For the copy, please give all of the data again exactly and leave the pictures out.

----------

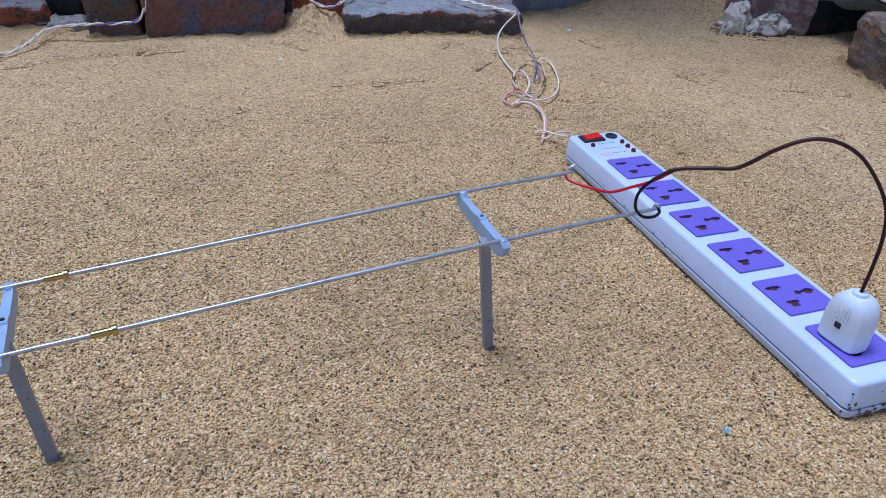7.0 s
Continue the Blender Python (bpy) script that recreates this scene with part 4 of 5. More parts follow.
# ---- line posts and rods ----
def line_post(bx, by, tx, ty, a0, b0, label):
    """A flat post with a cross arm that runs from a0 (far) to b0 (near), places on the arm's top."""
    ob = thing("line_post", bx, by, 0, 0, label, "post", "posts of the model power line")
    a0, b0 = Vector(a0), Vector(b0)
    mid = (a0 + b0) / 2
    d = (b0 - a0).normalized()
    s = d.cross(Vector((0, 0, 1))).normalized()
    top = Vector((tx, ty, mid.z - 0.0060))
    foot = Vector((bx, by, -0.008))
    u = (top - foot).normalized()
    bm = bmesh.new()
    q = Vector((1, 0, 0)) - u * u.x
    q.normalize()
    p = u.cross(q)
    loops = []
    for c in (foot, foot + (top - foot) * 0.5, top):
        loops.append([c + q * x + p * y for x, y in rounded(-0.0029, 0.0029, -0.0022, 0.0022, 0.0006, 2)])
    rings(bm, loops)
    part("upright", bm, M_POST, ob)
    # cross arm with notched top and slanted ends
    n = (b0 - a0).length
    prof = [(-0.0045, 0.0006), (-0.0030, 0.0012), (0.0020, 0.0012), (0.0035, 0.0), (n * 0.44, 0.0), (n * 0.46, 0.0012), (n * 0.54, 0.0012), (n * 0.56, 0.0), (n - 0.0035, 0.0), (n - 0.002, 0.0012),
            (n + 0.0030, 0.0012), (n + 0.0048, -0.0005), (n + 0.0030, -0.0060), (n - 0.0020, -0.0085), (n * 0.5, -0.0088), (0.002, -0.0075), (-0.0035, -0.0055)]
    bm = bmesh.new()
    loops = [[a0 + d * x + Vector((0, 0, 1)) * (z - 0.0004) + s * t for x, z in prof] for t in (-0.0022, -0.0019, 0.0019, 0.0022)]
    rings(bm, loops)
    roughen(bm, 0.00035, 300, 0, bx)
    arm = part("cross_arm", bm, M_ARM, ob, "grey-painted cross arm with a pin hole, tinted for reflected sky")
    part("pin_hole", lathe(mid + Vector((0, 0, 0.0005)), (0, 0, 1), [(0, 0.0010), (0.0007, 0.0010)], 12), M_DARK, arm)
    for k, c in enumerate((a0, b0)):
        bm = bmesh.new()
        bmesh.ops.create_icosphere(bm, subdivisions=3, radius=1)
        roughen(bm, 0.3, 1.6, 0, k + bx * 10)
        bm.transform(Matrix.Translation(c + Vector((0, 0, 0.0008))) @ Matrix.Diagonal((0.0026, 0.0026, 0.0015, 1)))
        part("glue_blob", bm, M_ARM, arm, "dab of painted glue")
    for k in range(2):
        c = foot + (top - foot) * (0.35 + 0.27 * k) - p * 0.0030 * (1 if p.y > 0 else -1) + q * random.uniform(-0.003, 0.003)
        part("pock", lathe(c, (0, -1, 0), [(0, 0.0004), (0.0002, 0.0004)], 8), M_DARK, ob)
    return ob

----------

### Solution below
7.0 s
Continue the Blender Python (bpy) script that recreates this scene with part 4 of 5. More parts follow.
# ---- line posts and rods ----
def line_post(bx, by, tx, ty, a0, b0, label):
    """A flat post with a cross arm that runs from a0 (far) to b0 (near), places on the arm's top."""
    ob = thing("line_post", bx, by, 0, 0, label, "post", "posts of the model power line")
    a0, b0 = Vector(a0), Vector(b0)
    mid = (a0 + b0) / 2
    d = (b0 - a0).normalized()
    s = d.cross(Vector((0, 0, 1))).normalized()
    top = Vector((tx, ty, mid.z - 0.0060))
    foot = Vector((bx, by, -0.008))
    u = (top - foot).normalized()
    bm = bmesh.new()
    q = Vector((1, 0, 0)) - u * u.x
    q.normalize()
    p = u.cross(q)
    loops = []
    for c in (foot, foot + (top - foot) * 0.5, top):
        loops.append([c + q * x + p * y for x, y in rounded(-0.0029, 0.0029, -0.0022, 0.0022, 0.0006, 2)])
    rings(bm, loops)
    part("upright", bm, M_POST, ob)
    # cross arm with notched top and slanted ends
    n = (b0 - a0).length
    prof = [(-0.0045, 0.0006), (-0.0030, 0.0012), (0.0020, 0.0012), (0.0035, 0.0), (n * 0.44, 0.0), (n * 0.46, 0.0012), (n * 0.54, 0.0012), (n * 0.56, 0.0), (n - 0.0035, 0.0), (n - 0.002, 0.0012),
            (n + 0.0030, 0.0012), (n + 0.0048, -0.0005), (n + 0.0030, -0.0060), (n - 0.0020, -0.0085), (n * 0.5, -0.0088), (0.002, -0.0075), (-0.0035, -0.0055)]
    bm = bmesh.new()
    loops = [[a0 + d * x + Vector((0, 0, 1)) * (z - 0.0004) + s * t for x, z in prof] for t in (-0.0022, -0.0019, 0.0019, 0.0022)]
    rings(bm, loops)
    roughen(bm, 0.00035, 300, 0, bx)
    arm = part("cross_arm", bm, M_ARM, ob, "grey-painted cross arm with a pin hole, tinted for reflected sky")
    part("pin_hole", lathe(mid + Vector((0, 0, 0.0005)), (0, 0, 1), [(0, 0.0010), (0.0007, 0.0010)], 12), M_DARK, arm)
    for k, c in enumerate((a0, b0)):
        bm = bmesh.new()
        bmesh.ops.create_icosphere(bm, subdivisions=3, radius=1)
        roughen(bm, 0.3, 1.6, 0, k + bx * 10)
        bm.transform(Matrix.Translation(c + Vector((0, 0, 0.0008))) @ Matrix.Diagonal((0.0026, 0.0026, 0.0015, 1)))
        part("glue_blob", bm, M_ARM, arm, "dab of painted glue")
    for k in range(2):
        c = foot + (top - foot) * (0.35 + 0.27 * k) - p * 0.0030 * (1 if p.y > 0 else -1) + q * random.uniform(-0.003, 0.003)
        part("pock", lathe(c, (0, -1, 0), [(0, 0.0004), (0.0002, 0.0004)], 8), M_DARK, ob)
    return ob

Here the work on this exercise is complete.